Mme Freeland a argué que les Nations unies, la Banque mondiale, l'Organisation mondiale du commerce et d'autres institutions mondiales créées en 1945 n'ont jamais été parfaites, mais qu'elles demeurent les gardiennes de valeurs démocratiques libérales en une ère où le populisme et l'autoritarisme «sont en marche» en Russie, en Chine, au Venezuela et ailleurs.

«Nous savons tous que nous serons plus forts avec les États-Unis dans nos rangs - et même au premier rang. Mais peu importe ce que le choix de ce grand pays sera - laissez-moi indiquer clairement que le Canada sait où il loge», a affirmé la ministre.

Dans son discours, Mme Freeland n'a jamais mentionné M. Trump par son nom.

Auparavant, elle avait pris part à une rencontre avec des sénateurs démocrates et républicains.

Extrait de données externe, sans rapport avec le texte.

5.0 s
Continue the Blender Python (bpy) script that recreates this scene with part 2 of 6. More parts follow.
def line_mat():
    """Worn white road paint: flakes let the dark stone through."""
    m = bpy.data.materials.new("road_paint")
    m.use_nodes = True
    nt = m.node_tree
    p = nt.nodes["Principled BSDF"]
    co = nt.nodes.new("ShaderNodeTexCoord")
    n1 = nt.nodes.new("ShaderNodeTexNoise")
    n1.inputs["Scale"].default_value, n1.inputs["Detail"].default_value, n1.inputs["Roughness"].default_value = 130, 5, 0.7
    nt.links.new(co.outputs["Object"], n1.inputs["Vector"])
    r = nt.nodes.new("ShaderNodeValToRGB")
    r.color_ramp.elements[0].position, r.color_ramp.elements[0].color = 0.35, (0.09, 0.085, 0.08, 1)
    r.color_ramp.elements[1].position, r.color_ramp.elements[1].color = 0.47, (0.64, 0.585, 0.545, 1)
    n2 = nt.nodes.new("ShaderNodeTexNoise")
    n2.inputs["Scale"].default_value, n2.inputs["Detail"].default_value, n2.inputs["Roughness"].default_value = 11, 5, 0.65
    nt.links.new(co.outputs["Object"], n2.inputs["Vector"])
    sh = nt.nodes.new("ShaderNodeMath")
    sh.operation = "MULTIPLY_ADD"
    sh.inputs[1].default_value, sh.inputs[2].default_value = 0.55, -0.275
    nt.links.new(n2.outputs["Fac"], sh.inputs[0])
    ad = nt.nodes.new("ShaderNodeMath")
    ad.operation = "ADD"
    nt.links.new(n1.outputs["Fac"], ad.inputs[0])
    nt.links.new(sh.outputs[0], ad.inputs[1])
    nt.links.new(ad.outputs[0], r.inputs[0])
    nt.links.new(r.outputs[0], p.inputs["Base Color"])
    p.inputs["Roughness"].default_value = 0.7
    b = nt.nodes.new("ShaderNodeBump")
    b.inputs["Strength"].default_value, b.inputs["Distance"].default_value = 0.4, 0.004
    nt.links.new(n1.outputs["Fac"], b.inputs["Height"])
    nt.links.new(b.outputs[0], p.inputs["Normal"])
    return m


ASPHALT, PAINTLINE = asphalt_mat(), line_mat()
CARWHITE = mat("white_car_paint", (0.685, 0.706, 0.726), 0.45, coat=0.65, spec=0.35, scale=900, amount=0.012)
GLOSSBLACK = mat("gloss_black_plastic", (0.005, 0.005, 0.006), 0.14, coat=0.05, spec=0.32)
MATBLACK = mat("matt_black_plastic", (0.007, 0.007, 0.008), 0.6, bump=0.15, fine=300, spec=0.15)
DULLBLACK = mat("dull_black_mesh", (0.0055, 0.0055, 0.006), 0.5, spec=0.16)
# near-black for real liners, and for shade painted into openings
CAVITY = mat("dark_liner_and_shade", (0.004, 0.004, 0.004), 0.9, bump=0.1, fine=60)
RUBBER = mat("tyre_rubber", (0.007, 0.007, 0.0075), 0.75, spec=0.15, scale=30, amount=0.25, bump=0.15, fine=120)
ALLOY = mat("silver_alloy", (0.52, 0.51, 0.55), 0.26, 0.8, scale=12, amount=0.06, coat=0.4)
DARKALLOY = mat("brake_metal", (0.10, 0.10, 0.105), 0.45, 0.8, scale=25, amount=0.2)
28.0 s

Le président du comité des affaires étrangères, le sénateur républicain Bob Corker, tente d'obtenir du soutien pour un projet de loi qui donnerait au Congrès américain, et non au président, le pouvoir d'imposer des tarifs en se prévalant de la clause de sécurité nationale inscrite dans la loi américaine sur le commerce.

«Je crois qu'il s'agit d'un abus de pouvoir du président d'utiliser la clause 232 et j'essaie de faire adopter une modification à la loi pour l'en empêcher», a expliqué M. Corker après sa rencontre avec la ministre canadienne.

«L'idée que l'acier et l'aluminium canadiens puissent représenter une menace à la sécurité nationale des États-Unis (...) je crois que les Américains comprennent que ce n'est tout simplement pas le cas. Cette disposition est aussi illégale selon les règles de l'ALENA et de l'Organisation mondiale du commerce», a plaidé la chef de la diplomatie canadienne.

Ottawa entend réagir «dollar pour dollar»

Chrystia Freeland jouit de l'appui d'une majorité de sénateurs aux États-Unis, selon le républicain Bob Corker.

Elle doit prononcer un important discours sur la politique étrangère plus tard mercredi. Une rencontre est aussi prévue jeudi avec le représentant américain au Commerce Robert Lightizer afin de maintenir les discussions sur l'Accord de libre-échange nord-américain.

Le président Donald Trump a utilisé son pouvoir exécutif pour décréter l'imposition de tarifs sur l'acier et l'aluminium en provenance du Canada, du Mexique, de l'Union européenne et du Japon.

En représailles, le Canada et ses alliés prévoient imposer d'ici la fin du mois des mesures de rétorsion sur un large éventail de biens de consommation américains.

La ministre Freeland soutient que le Canada réplique «par dépit plutôt que par colère», mais que le gouvernement entend réagir dollar pour dollar aux surtaxes américaines.

M. Trudeau a soulevé le courroux du président Trump, samedi, lorsqu'il a réitéré l'opposition du Canada aux tarifs douaniers, lors de la conférence de presse de clôture du sommet du G7. Le président américain, qui était alors déjà dans son avion en direction de Singapour, a qualifié Justin Trudeau de «faible et malhonnête», sur Twitter.

Le ministre de la Sécurité publique, Ralph Goodale, a affirmé à l'émission économique «Varney ↋ Co.» de Fox News, mercredi, que l'approche du Canada à la suite des tensions post-G7 du week-end devait être de «demeurer calme, concentré, de poursuivre (son travail), bâtir la relation et s'assurer de défendre les intérêts et les droits des Canadiens».

M. Goodale a souligné que les États-Unis avaient un surplus commercial dans le secteur de l'acier avec le Canada. En dépit du conflit sur les tarifs, il a affirmé que le Canada souhaitait toujours en arriver à une entente pour résoudre la renégociation de l'ALENA.